Bring your own org chart to the evaluation: name a real contractor, a real junior engineer and a real protected system, and configure the trial to match. Abstract RBAC demos all look fine; your structure is the test that matters.
Frequently asked questions
Can a junior developer merge changes into a protected business area?
Guardrails detects risky changes and applies the plain-English policies your workspace defines — including routing changes in protected areas to designated senior reviewers, with the human review recorded. Verify the behavior against your own policy during evaluation rather than taking a yes/no from a webpage.
Can we scope contractors to a single project?
Project-level permissions exist for exactly this: a contractor's access is scoped to the projects they work on. Pair it with SCIM so the engagement ending in your directory also ends the access.
How are changes to roles and permissions themselves audited?
Role grants and permission changes are admin actions, recorded in the append-only audit trail alongside prompts, merges and deploys.

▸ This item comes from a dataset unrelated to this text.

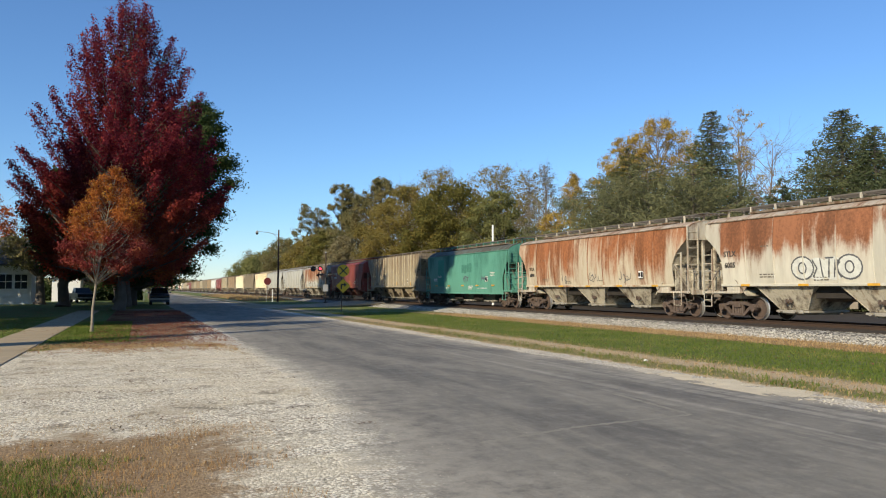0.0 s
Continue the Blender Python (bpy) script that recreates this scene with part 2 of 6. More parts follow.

Access reviews can therefore trace who changed whose access, and when.
Does access control apply to what the AI does, or only to humans?
AI-generated changes go through the same governed path as human ones: Guardrails maps them to business areas, detects risk, applies policy and records human review behind every merge. The controls your review evaluates for people are the controls governing the platform's own output.
Can roles be driven by our IdP groups?
Yes — SCIM provisioning maps IdP groups to Ciao roles, so role assignment follows the directory your team already governs. The mapping is agreed during onboarding and its changes are recorded as admin actions.